MP Harsha De Silva, the chairman of the committee on public finance, has urged the implementation of a mechanism to systematically collect taxes on all non-cash incentives given by the president to all ministers, MPs, and officials.
The MP stated that non-cash benefits include any employees, homes, vehicles, and other property possessed by someone in a specific job and that taxes should be thoroughly examined while taking all factors into account.
The MP stated his opinions when the Committee on Public Finance recently called the Inland Revenue Department to examine the Road Map for Tax Collection for the year 2023.
Tax revenue was Rs. 860 billion in 2022, according to the Inland Revenue Commissioner General, while Rs. 1,667 billion is expected in 2023.
According to him, taxes are expected to rise by Rs. 922 billion in 2023 as compared to 2022.

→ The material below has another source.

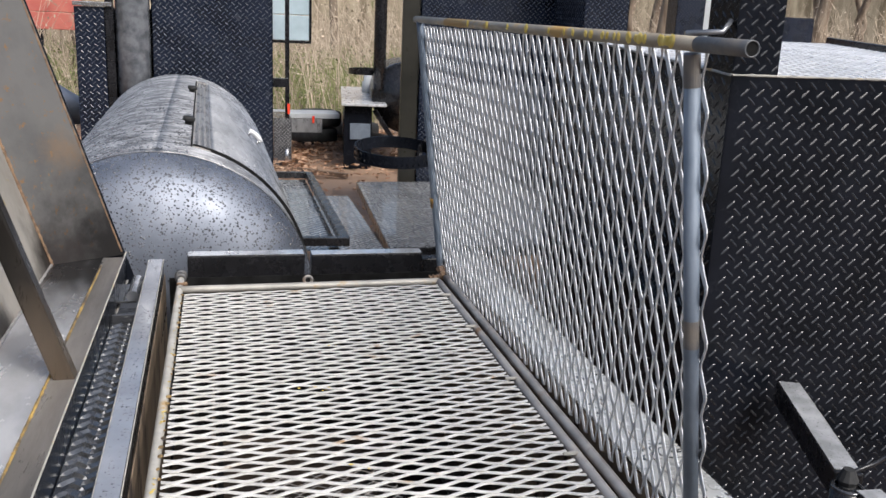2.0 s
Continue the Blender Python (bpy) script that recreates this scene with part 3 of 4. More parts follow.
for yr, yb in ((YF, 1.37), (YN, 0.09)):
    pts = [lid_pt(yr, 0, 0), lid_pt(yr, 0, LEN), lid_pt(yb, 0.165, LEN), lid_pt(yb, 0.165, 0)]
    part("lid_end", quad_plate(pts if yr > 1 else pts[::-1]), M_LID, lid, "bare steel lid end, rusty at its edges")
    off = Vector((0, 0.014 if yr > 1 else -0.014, 0))
    low = LEAN * -0.125
    outer = [pts[0] + off + low, pts[1] + off, pts[2] + off, pts[3] + off + low]
    part("lid_end_skin", quad_plate(outer[::-1] if yr > 1 else outer, 0.003), M_PLATE, lid, "wet black outer face")
fl = Vector((0, -0.020, 0))
part("end_flange", quad_plate([lid_pt(YN, 0.036, LEN) + fl, lid_pt(YN, 0, LEN) + fl, lid_pt(YN, 0, -0.10) + fl, lid_pt(YN, 0.036, -0.10) + fl], 0.003), M_FLANGE, lid, "wet green-grey end flange")
rnd = random.Random(77)
# drops coloured pale for the glints of sky on them
part("rain_bead", blobs([lid_pt(YN + (k * 0.165 if k > 0.23 else 0), k * 0.165, u) + Vector((0, -0.0165 if k > 0.23 else -0.0235, 0)) for k, u in [(rnd.uniform(0.02, 0.95), rnd.uniform(-0.1, 0.3)) for _ in range(170)]], [rnd.choice((0.001, 0.0015, 0.002)) for _ in range(170)], 0.6, lambda p: Vector((-0.7, -0.7, 0.1))), M_DROP, lid, "rain beads", smooth=True, kind="stuff")
part("corner_weld", bead(lid_pt(1.367, 0.162, 0), lid_pt(1.367, 0.162, LEN), 0.0042, 11), M_RUST, lid)
part("edge_rust", bead(lid_pt(YF - 0.004, 0.003, 0.01), lid_pt(YF - 0.004, 0.003, LEN), 0.0024, 17, 0.012), M_RUST, lid, "rust-orange edge of the lid end")
part("rim_edge", sweep(line((-0.1495, YN, 1.0735), (-0.1495, YF, 1.0735), 20, 0.0004), 0.0018, 6), M_LPIPE, lid, "worn bright rim edge")
part("rim_edge", bead((-0.1485, YN, 0.991), (-0.1485, YF, 0.991), 0.0026, 15, 0.012), M_PIPE_D, lid)
part("corner_weld", bead(lid_pt(0.10, 0.162, 0.003), lid_pt(1.36, 0.162, 0.003), 0.0035, 12), M_PIPE_D, lid)
part("brace", bar(lid_pt(0.632, 0.018, -0.01), lid_pt(0.632, 0.018, LEN), 0.038, 0.038, 0.004, up=(0, 1, 0)), M_BRACE, lid, "dark brown square tube brace")
part("rim_top", bar(lid_pt(YN, 0.01, LEN), lid_pt(YF, 0.01, LEN), 0.04, 0.04, 0.003), M_ANGLE, lid)

# ---- inside the firebox ----
tray = thing("charcoal_tray", (0.37, 0.6, 0.47), "rusty charcoal tray with a small expanded grate", "tray")
part("ash_plate", box(0.09, 0.66, -0.08, 0.50, 0.726, 0.730, 0.001), M_ASH, tray, "tan rusty sheet")
part("side_plate", box(0.085, 0.089, -0.08, 1.40, 0.47, 0.76, 0.001), M_FIREBOX, tray)
part("charcoal_grate", placed(expanded(0, 0.31, 0, 7, 0.042, 0.036, w=0.0034, th=0.002, tilt=25, seed=5, bond=0.2), Matrix.Translation((0.19, 0.552, 0.735))), M_PIPE_D, tray, "dark small expanded grate")
for x in (0.10, 0.60):
    part("support", box(x, x + 0.01, -0.07, 1.2, 0.47, 0.726, 0.001), M_DARK, tray)

# ---- flat grate ----
grate = thing("grill_grate", (0.37, 0.7, GZ), "weathered expanded steel grate in rusty pipe frame, lying flat", "grate", "grill grates")
pipe("left_pipe", (0, -0.09, GZ - 0.006), (0, GL + 0.135, GZ), 0.0098, M_LPIPE, grate, "pale steel pipe with yellow paint specks")
pipe("rear_pipe", (0, GL - 0.030, GZ + 0.001), (GW, GL - 0.014, GZ + 0.001), 0.0108, M_PIPE, grate)
pipe("right_pipe", (GW, 0, GZ), (GW, GL - 0.015, GZ), 0.0102, M_PIPE_D, grate)
pipe("front_pipe", (0, -0.075, GZ - 0.004), (GW + 0.01, -0.062, GZ - 0.004), 0.0105, M_PIPE, grate)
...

The Commissioner General further stated that corporate income taxes are anticipated to generate the majority of tax revenue in 2023.
Revenue authorities noted that they expect the value-added tax will generate Rs. 553 billion in revenue (VAT).
The Department of Inland Revenue offered information on a number of topics, including the delay in court proceedings linked to tax payment defaults, as the Committee considered enhancing the tax collection programme.
According to MP De Silva, the COPF will step in to address all issues and offer answers.
As a result, the committee chairman requested that the Inland Revenue Department update the committee on the status of tax collection in February.
The committee was also made aware of media allegations that claimed crippled war heroes’ pensions were taxed, despite denials from IRD officials.
The Import and Export Control Act’s regulations, published in Gazette No. 2307/12, were also forwarded to the committee for approval.
The import limitations placed on sporting goods, railroad spare parts, and particular cosmetics products were loosened as a result of the publication of the gazette.
The committee accepted the gazette and emphasised that, on the advice of the appropriate institutions, it is preferable to permit the import of goods needed for sectors like tourism and cosmetics by levying a higher tax.